Inverse Head and Shoulders Example

SPY Inverse Head and Shoulders Pattern

This is an inverse head and shoulders chart using the tool TrendSpider. This pattern is comprised of a falling wedge pattern that forms the head. Then, a rising wedge formation formed the right shoulder area.

AAPL Chart Example

AAPL Inverse Head and Shoulders

This is an example of an inverse head and shoulders on a daily chart of $AAPL. You’ll notice that it also looks like a cup and handle pattern. Many times, cups and handles are found within this pattern.

Breakdown

Breakdown

This is an example of an inverse head and shoulders breakdown on a 5 minute intraday chart. Note that the pattern formed when price was falling intraday.
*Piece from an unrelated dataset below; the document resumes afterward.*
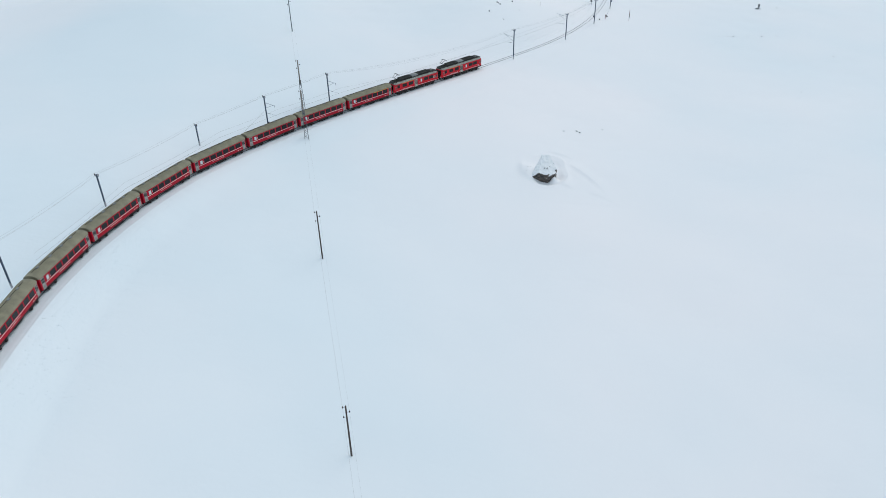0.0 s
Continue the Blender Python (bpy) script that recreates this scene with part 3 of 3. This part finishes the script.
# ---- level crossing ----
def crossing_sign(x, y):
    ob = thing("crossing_sign", pose(x, y, ground_z(x, y), 0, 0, 20), "level-crossing cross of two crossed boards on a grey post, with lamp", "sign")
    part("post", rod(bmesh.new(), (0, 0, -0.4), (0, 0, 2.45), 0.055, 8), STEEL, ob)
    for a in (32, -32):
        bm = box(bmesh.new(), -0.66, 0.66, -0.02, 0.02, -0.08, 0.08, 0.006)
        bmesh.ops.transform(bm, matrix=pose(0, -0.08 if a > 0 else -0.125, 2.2, 0, a, 0), verts=bm.verts)
        board = part("board", bm, STEEL, ob, "dark grey sign board")
    lamp = part("lamp_housing", box(bmesh.new(), -0.50, 0.14, -0.20, 0.12, 1.12, 1.55, 0.05), UNDER, ob, "black warning lamp housing")
    part("lamp_hood", rod(bmesh.new(), (-0.3, -0.2, 1.32), (-0.3, -0.45, 1.32), 0.17, 10), BLACK, lamp)
    return ob


def barrier_machine(x, y):
    ob = thing("crossing_barrier", pose(x, y, ground_z(x, y), 0, 0, -30), "red crossing barrier drive with a raised thin arm", "barrier")
    part("pedestal", box(bmesh.new(), -0.065, 0.065, -0.065, 0.065, -0.4, 1.45, 0.02), DARK_RED, ob, "dark red painted pedestal")
    drive = part("drive_box", box(bmesh.new(), 0.02, 0.48, -0.17, 0.17, 0.85, 1.25, 0.05), BLACK, ob, "black drive box")
    part("counterweight", box(bmesh.new(), 0.48, 0.86, -0.12, 0.12, 0.72, 0.98, 0.04), BLACK, drive)
    part("arm", rod(bmesh.new(), (0.4, 0, 1.25), (0.95, 0.3, 3.0), 0.035, 6, 0.02), STEEL, ob, "raised thin arm")
    return ob


def snow_pole(x, y, h):
    ob = thing("snow_pole", pose(x, y, ground_z(x, y)), "tall thin dark red and brown snow marker pole", "pole")
    for a, b, r, mat in ((-0.1, 0.16, 0.06, DARK_RED), (0.16, 0.30, 0.065, CRUST), (0.30, 0.62, 0.105, WOOD), (0.62, 0.86, 0.07, DARK_RED), (0.86, 1.0, 0.05, WOOD)):
        part("band", rod(bmesh.new(), (0, 0, h * a), (0, 0, h * b), r, 8), mat, ob)
    return ob


crossing_sign(25.8, 283.1)
barrier_machine(29.4, 264.6)
snow_pole(37.9, 267.3, 3.7)
ob = part("marker_rod", rod(bmesh.new(), (0, 0, -0.3), (0.03, 0, 1.7), 0.022, 7, 0.018), PALE_WOOD)
ob.matrix_world = pose(6.6, 260.4, ground_z(6.6, 260.4))
tagged(ob, "thin pale wooden marker rod standing in open snow", "rod")
ob = thing("cable_cabinet", pose(27.3, 263.0, ground_z(27.3, 263.0), 0, 0, 20), "small black trackside cable cabinet half sunk in snow", "cabinet")
part("body", box(bmesh.new(), -0.13, 0.13, -0.12, 0.12, -0.2, 0.28, 0.03), BLACK, ob)
part("lid", box(bmesh.new(), -0.15, 0.15, -0.14, 0.14, 0.28, 0.31, 0.01), STEEL, ob)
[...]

Many of times when a bullish patterns like an inverse head and shoulders is forming when price is falling, then the pattern will resume it’s bearish direction.

This was the case with the example in the chart. You’ll notice that the inverse head and shoulders wasn’t really clean, especially with the right shoulder area. However, you’ll see that price never broke above the neckline area. So, the pattern looked like the inverse head and shoulders, however it never broke out. Price action failed the neckline resistance area and formed a falling wedge pattern into the after market hours.

Final Thoughts: Inverse Head and Shoulders

Inverse head and shoulders patterns have a key resistance level that needs to be broken. Once it is, the price may return to what is now supported and tested to ensure it holds.

Frequently Asked Questions

The head and shoulders reversal pattern is bearish. The opposite is the bullish inverse head and shoulders pattern.

An inverse head and shoulders is a bullish pattern. It's the reversal of a downtrend. This pattern is a bullish breakout pattern.

Many times, the inverse head and shoulders pattern has a rising neckline. Traders enter a long position once the price breaks above the top of the neckline.